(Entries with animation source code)
================================

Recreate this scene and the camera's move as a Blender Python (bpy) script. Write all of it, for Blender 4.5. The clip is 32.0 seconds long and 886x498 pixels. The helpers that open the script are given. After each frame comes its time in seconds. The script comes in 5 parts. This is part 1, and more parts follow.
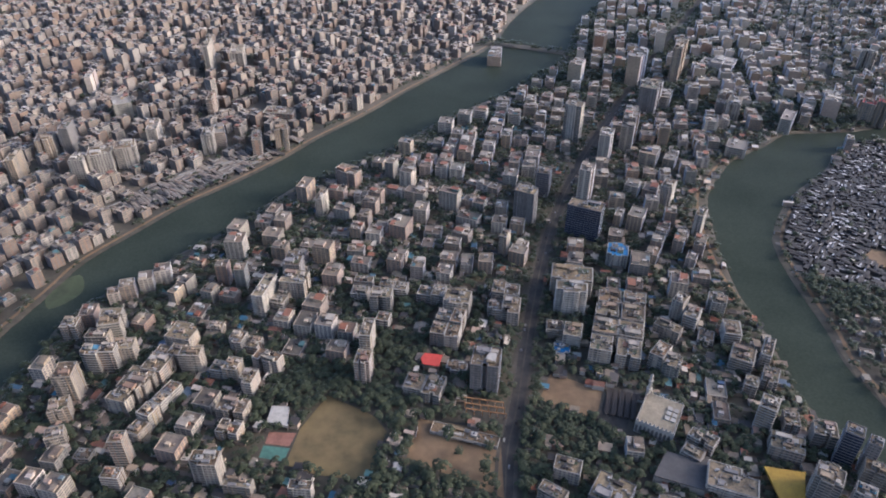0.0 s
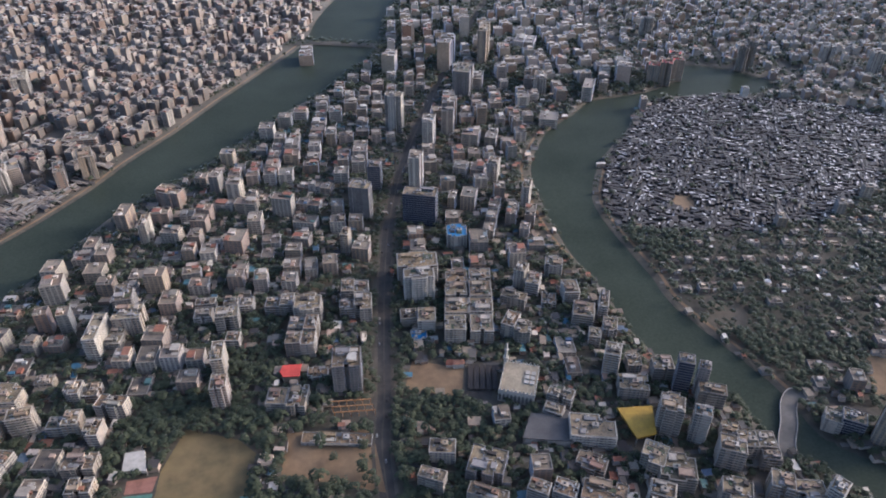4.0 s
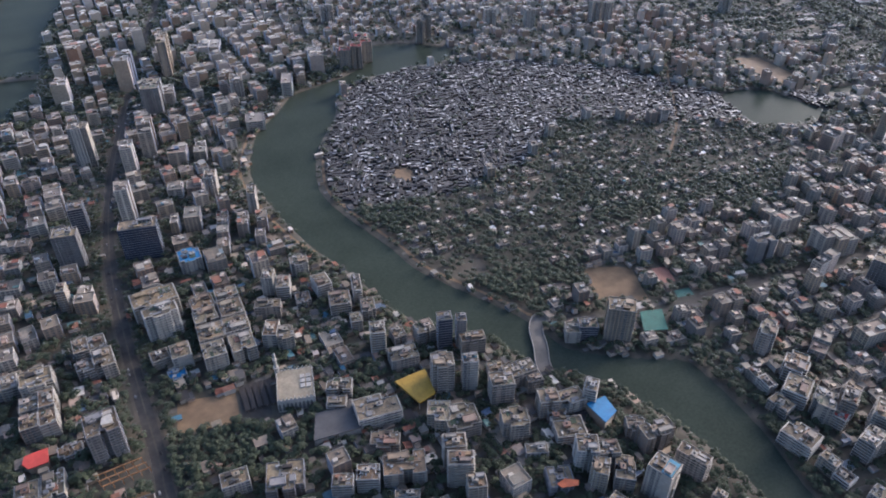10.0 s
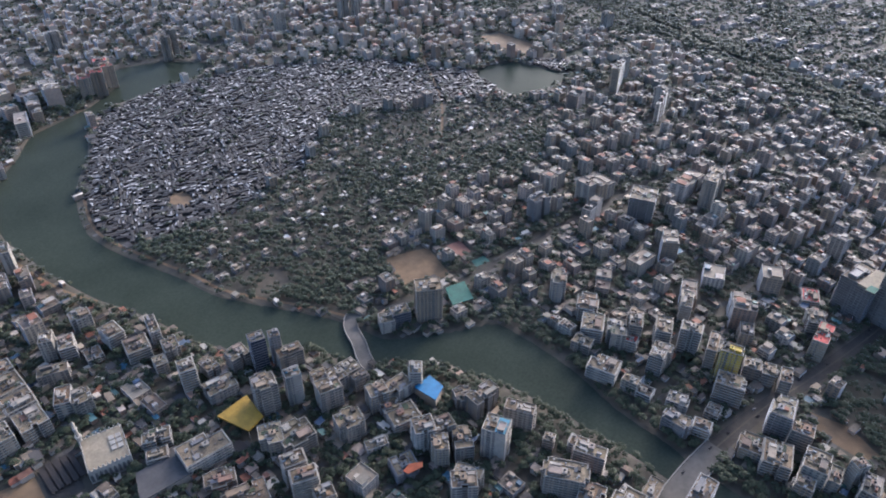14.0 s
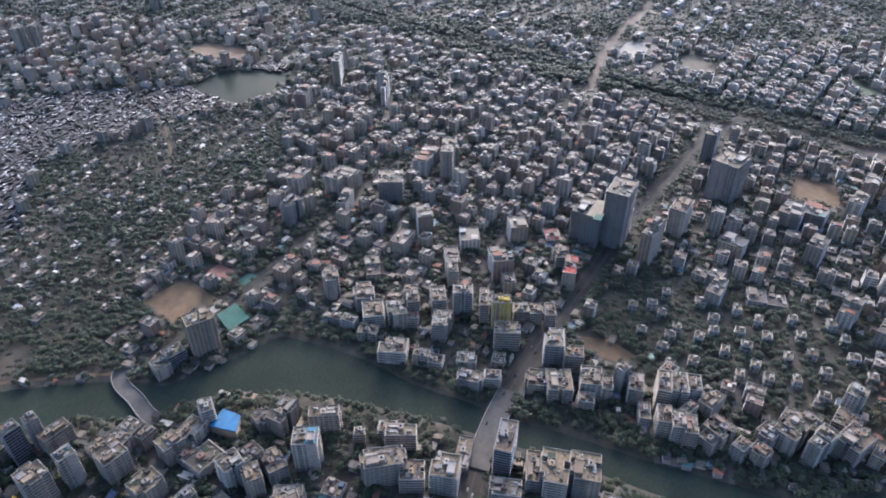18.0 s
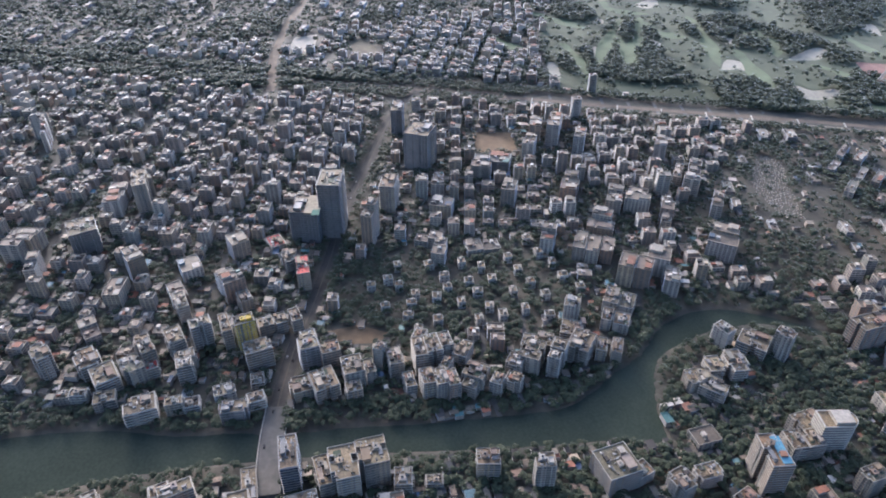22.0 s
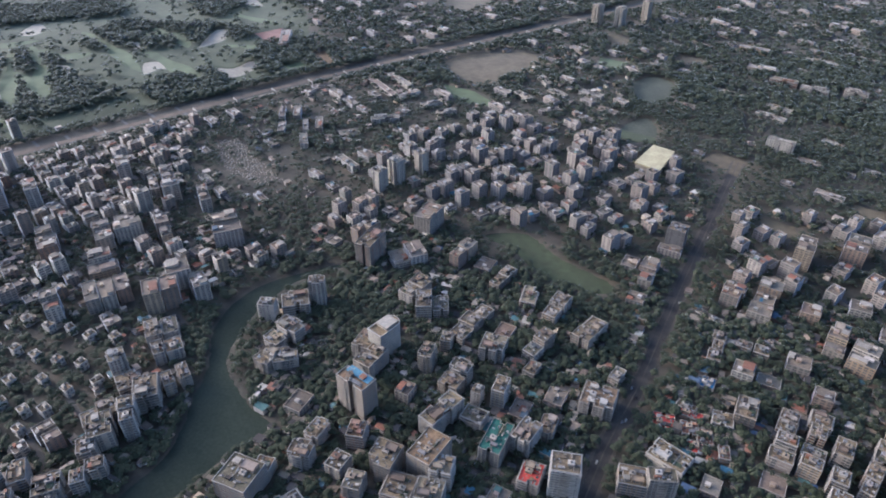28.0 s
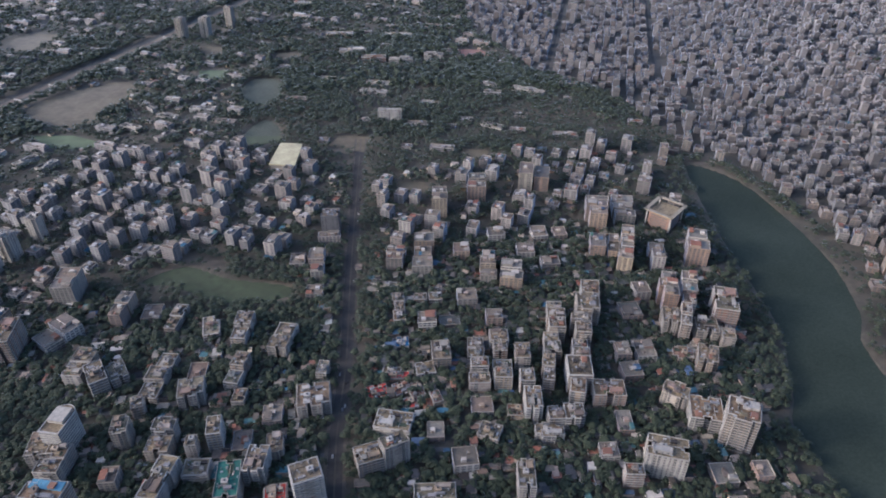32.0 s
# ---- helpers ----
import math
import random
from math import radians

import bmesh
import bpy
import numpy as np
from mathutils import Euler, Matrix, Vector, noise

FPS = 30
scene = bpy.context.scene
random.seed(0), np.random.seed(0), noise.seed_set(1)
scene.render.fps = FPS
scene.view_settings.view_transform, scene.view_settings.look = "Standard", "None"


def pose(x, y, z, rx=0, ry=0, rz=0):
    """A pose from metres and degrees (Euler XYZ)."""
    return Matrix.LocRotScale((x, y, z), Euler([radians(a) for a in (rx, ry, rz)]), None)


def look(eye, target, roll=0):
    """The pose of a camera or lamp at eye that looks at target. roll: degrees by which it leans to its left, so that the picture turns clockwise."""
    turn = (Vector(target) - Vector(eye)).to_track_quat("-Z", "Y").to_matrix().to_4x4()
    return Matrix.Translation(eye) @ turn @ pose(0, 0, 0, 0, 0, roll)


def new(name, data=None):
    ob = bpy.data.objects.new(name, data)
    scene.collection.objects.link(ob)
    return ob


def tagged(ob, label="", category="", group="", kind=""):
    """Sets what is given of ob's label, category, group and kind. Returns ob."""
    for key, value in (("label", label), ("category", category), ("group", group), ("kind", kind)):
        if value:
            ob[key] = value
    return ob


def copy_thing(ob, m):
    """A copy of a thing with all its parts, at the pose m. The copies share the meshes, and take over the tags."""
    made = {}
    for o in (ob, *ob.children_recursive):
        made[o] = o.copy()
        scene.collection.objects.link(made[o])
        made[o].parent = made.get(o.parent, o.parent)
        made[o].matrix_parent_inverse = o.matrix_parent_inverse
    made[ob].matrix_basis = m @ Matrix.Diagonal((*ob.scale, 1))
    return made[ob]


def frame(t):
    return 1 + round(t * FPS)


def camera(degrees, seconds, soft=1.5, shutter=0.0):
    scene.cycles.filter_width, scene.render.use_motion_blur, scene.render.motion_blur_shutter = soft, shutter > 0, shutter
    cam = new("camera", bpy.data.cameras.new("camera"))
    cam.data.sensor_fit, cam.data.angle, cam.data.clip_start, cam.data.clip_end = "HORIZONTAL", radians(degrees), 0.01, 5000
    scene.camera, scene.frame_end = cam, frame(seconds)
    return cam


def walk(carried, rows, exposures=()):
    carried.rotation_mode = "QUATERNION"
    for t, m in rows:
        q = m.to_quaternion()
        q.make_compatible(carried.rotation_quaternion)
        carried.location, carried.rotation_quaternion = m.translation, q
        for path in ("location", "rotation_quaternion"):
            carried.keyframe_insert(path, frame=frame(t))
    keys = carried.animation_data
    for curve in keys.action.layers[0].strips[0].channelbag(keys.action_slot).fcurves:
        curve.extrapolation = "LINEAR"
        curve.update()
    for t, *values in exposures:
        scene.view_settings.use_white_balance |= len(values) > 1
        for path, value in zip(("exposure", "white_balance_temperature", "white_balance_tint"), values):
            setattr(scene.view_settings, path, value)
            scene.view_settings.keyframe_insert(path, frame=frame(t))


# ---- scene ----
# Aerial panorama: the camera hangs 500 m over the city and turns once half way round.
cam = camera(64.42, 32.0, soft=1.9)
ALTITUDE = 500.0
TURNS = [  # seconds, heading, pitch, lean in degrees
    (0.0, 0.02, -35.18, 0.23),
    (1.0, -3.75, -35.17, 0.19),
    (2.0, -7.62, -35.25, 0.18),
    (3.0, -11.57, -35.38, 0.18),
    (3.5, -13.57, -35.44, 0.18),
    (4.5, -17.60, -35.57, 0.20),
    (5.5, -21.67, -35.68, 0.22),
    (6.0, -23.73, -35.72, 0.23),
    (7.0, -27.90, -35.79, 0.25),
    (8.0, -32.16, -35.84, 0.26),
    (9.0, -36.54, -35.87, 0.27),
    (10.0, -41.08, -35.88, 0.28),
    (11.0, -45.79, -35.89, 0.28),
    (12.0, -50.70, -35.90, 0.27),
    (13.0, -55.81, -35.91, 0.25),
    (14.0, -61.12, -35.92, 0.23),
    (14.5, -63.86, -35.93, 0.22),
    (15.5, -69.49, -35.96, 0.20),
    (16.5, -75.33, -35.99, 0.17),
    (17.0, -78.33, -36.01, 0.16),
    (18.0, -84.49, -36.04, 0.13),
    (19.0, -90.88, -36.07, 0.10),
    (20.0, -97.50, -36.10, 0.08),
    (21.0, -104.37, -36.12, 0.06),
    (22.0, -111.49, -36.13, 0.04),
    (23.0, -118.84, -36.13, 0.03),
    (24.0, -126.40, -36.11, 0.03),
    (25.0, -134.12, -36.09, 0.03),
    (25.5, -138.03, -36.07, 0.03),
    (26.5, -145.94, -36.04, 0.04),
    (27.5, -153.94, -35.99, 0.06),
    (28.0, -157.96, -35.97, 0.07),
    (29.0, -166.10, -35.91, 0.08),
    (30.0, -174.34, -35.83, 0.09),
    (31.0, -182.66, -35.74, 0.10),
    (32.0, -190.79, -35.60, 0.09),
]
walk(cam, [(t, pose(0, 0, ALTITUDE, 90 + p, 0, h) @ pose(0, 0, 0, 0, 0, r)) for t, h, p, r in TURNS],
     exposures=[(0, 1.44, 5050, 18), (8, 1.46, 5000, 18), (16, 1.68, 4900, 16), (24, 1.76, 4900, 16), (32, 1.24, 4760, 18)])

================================

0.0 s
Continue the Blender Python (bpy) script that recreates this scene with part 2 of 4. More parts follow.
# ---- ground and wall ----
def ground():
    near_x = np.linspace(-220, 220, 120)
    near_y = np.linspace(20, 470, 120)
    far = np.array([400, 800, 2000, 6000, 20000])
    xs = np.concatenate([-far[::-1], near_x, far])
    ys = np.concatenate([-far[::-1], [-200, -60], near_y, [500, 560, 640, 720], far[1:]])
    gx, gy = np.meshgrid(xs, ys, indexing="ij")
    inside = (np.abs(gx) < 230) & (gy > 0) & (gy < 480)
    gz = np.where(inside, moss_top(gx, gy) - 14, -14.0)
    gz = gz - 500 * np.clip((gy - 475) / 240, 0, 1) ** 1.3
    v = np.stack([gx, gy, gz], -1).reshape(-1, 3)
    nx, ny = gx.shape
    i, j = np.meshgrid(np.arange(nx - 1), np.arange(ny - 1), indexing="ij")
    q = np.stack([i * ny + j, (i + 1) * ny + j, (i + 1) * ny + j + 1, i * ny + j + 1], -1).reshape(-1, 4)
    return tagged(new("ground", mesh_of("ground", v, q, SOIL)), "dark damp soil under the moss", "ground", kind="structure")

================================

**Exercise brief**
Transcribe exactly, and only, the lines beginning at the line containing "scene.view_settings.use_white_balance |= len(values)" and ending at the line containing "1.24, 4760, 18)])", both inclusive.

**Answer below**
        scene.view_settings.use_white_balance |= len(values) > 1
        for path, value in zip(("exposure", "white_balance_temperature", "white_balance_tint"), values):
            setattr(scene.view_settings, path, value)
            scene.view_settings.keyframe_insert(path, frame=frame(t))


# ---- scene ----
# Aerial panorama: the camera hangs 500 m over the city and turns once half way round.
cam = camera(64.42, 32.0, soft=1.9)
ALTITUDE = 500.0
TURNS = [  # seconds, heading, pitch, lean in degrees
    (0.0, 0.02, -35.18, 0.23),
    (1.0, -3.75, -35.17, 0.19),
    (2.0, -7.62, -35.25, 0.18),
    (3.0, -11.57, -35.38, 0.18),
    (3.5, -13.57, -35.44, 0.18),
    (4.5, -17.60, -35.57, 0.20),
    (5.5, -21.67, -35.68, 0.22),
    (6.0, -23.73, -35.72, 0.23),
    (7.0, -27.90, -35.79, 0.25),
    (8.0, -32.16, -35.84, 0.26),
    (9.0, -36.54, -35.87, 0.27),
    (10.0, -41.08, -35.88, 0.28),
    (11.0, -45.79, -35.89, 0.28),
    (12.0, -50.70, -35.90, 0.27),
    (13.0, -55.81, -35.91, 0.25),
    (14.0, -61.12, -35.92, 0.23),
    (14.5, -63.86, -35.93, 0.22),
    (15.5, -69.49, -35.96, 0.20),
    (16.5, -75.33, -35.99, 0.17),
    (17.0, -78.33, -36.01, 0.16),
    (18.0, -84.49, -36.04, 0.13),
    (19.0, -90.88, -36.07, 0.10),
    (20.0, -97.50, -36.10, 0.08),
    (21.0, -104.37, -36.12, 0.06),
    (22.0, -111.49, -36.13, 0.04),
    (23.0, -118.84, -36.13, 0.03),
    (24.0, -126.40, -36.11, 0.03),
    (25.0, -134.12, -36.09, 0.03),
    (25.5, -138.03, -36.07, 0.03),
    (26.5, -145.94, -36.04, 0.04),
    (27.5, -153.94, -35.99, 0.06),
    (28.0, -157.96, -35.97, 0.07),
    (29.0, -166.10, -35.91, 0.08),
    (30.0, -174.34, -35.83, 0.09),
    (31.0, -182.66, -35.74, 0.10),
    (32.0, -190.79, -35.60, 0.09),
]
walk(cam, [(t, pose(0, 0, ALTITUDE, 90 + p, 0, h) @ pose(0, 0, 0, 0, 0, r)) for t, h, p, r in TURNS],
     exposures=[(0, 1.44, 5050, 18), (8, 1.46, 5000, 18), (16, 1.68, 4900, 16), (24, 1.76, 4900, 16), (32, 1.24, 4760, 18)])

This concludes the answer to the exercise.